Nous discuterons de tout cela. Nous présenterons d'ailleurs les données du problème dans une BEM : De la coopérative scolaire à l'autogestion qui sortira avant le Congrès et facilitera la discussion.

Mais d’ores et déjà voici notre

Troisième enquête :

Les formes diverses de lu coopération scolaire

— Coopération scolaire telle que nous la pratiquons normalement : les documents ne nous manquent pas, ce qui ne vous empêche pas de donner votre opinion.

— Quelles sont vos expériences plus particulières de Conseils de coopérative ?

— Je sais que des essais de coopérative plus axée sur le commerce scolaire dans certaines classes du secondaire sont en cours. Nous demanderons plus spécialement à nos amis OCCE de nous donner toutes indications à ce sujet.

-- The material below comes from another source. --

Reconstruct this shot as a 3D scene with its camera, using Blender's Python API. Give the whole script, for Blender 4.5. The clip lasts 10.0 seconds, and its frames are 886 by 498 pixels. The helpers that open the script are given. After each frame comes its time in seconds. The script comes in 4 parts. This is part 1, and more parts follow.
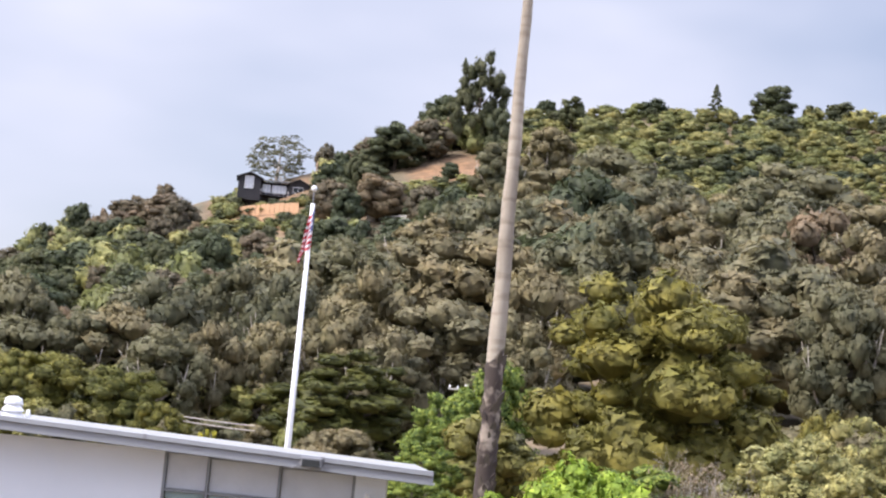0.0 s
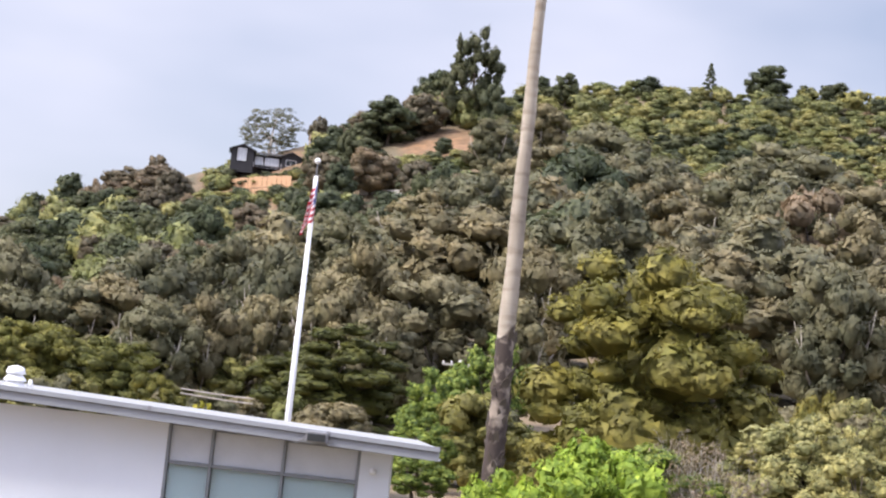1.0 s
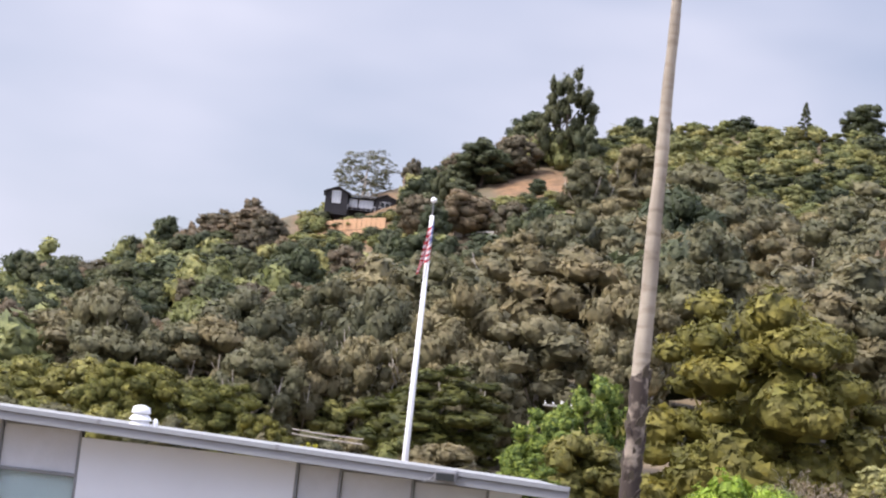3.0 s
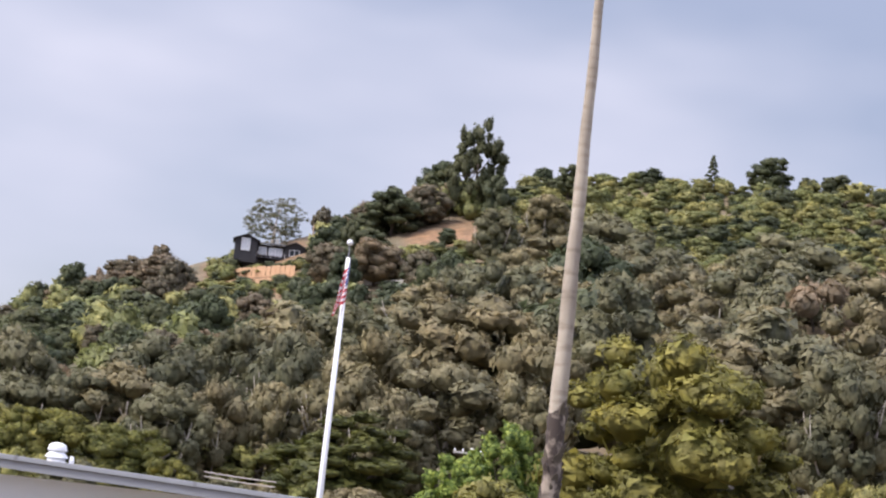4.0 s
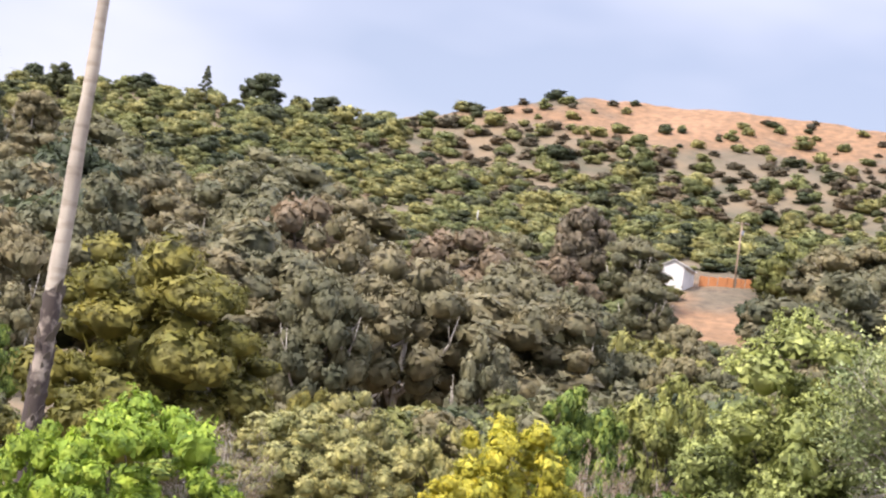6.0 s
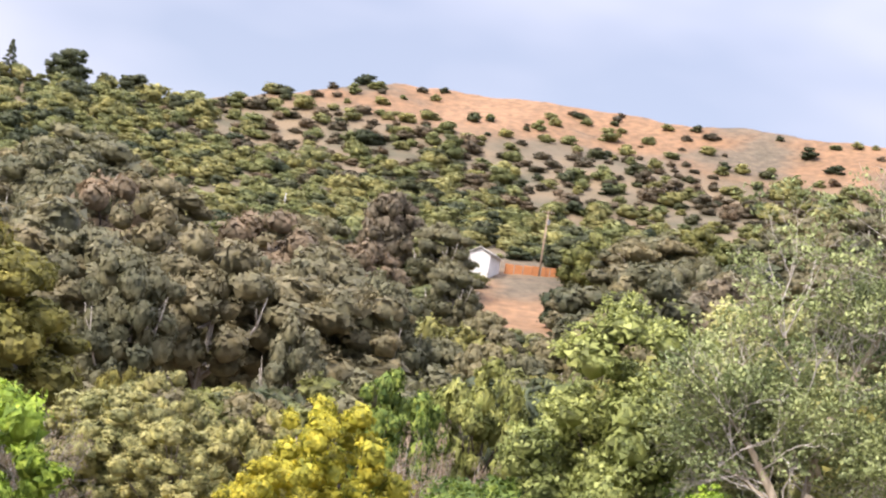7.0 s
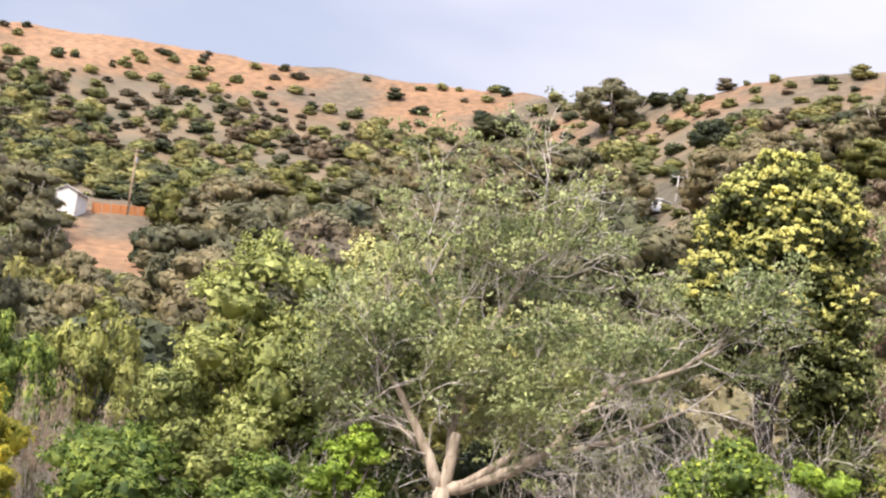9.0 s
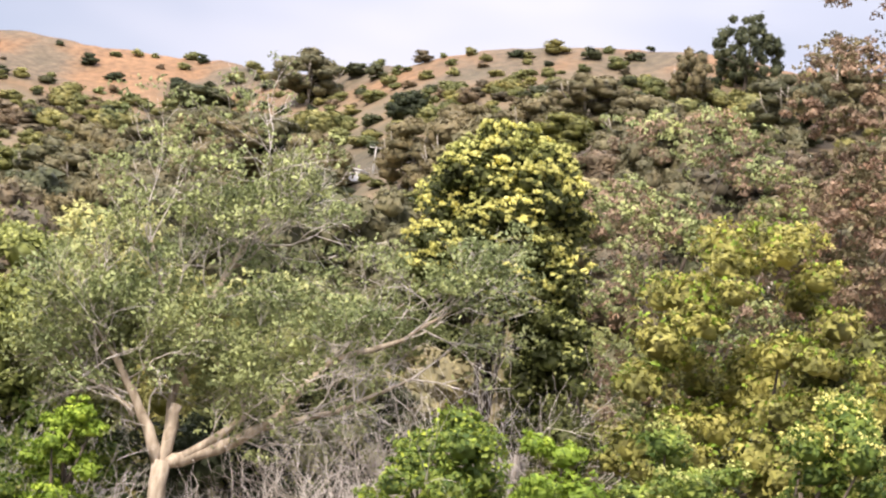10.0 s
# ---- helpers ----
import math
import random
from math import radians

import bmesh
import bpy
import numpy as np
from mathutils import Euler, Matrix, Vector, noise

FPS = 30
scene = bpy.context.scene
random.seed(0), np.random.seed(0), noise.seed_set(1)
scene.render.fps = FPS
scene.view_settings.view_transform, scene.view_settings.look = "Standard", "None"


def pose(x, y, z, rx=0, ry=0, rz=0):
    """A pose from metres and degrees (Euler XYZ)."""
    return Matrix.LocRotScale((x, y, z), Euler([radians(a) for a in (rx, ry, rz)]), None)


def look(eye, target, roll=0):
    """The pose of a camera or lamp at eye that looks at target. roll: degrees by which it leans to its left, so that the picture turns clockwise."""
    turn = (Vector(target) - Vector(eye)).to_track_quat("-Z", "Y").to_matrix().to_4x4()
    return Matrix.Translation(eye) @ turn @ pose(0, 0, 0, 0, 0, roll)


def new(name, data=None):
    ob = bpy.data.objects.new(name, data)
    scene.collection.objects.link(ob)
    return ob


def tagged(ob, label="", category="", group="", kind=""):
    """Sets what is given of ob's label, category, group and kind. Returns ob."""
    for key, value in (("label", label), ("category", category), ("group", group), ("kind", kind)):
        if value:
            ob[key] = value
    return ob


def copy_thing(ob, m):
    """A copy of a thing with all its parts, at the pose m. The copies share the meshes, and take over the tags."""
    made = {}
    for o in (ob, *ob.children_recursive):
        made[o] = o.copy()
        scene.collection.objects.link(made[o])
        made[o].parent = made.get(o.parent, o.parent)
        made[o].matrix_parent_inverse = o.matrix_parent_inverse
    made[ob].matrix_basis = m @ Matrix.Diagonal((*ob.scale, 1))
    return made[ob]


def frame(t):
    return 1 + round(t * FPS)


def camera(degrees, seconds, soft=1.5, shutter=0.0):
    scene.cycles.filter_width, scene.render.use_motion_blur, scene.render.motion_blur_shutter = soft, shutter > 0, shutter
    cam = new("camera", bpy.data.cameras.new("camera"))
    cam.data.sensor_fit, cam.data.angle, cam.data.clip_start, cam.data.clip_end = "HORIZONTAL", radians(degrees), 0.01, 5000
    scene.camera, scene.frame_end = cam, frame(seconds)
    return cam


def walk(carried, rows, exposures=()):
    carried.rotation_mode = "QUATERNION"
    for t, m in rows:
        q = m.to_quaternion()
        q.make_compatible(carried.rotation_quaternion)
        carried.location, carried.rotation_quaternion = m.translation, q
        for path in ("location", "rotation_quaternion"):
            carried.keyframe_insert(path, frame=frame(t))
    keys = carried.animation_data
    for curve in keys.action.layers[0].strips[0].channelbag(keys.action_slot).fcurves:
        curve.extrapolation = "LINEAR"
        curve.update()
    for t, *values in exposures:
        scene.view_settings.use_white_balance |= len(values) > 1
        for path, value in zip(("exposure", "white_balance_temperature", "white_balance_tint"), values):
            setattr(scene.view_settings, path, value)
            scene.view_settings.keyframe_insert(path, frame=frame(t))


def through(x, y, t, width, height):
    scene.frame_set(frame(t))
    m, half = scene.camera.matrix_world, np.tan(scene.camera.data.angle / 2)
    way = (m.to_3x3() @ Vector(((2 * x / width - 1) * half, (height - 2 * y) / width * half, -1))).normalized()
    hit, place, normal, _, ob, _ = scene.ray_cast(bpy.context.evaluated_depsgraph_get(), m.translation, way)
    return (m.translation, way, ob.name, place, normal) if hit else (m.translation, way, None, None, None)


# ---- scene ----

— Et nous demandons dès maintenant, à nos amis algériens de nous apporter les renseignements les plus complets sur l'autogestion scolaire.

Troisième séance pleinière

La part de l'Ecole Moderne dans le contexte de la réforme scolaire

Dans quelle mesure les pratiques pédagogiques dont nous avons expérimentalement montré l'éminence peuvent-elles être généralisées à de vastes groupes de classes ?

La discussion déjà amorcée continuera... Mais dès maintenant participez à nos enquêtes pour que le Congrès puisse faire, dans ces divers domaines, œuvre utile.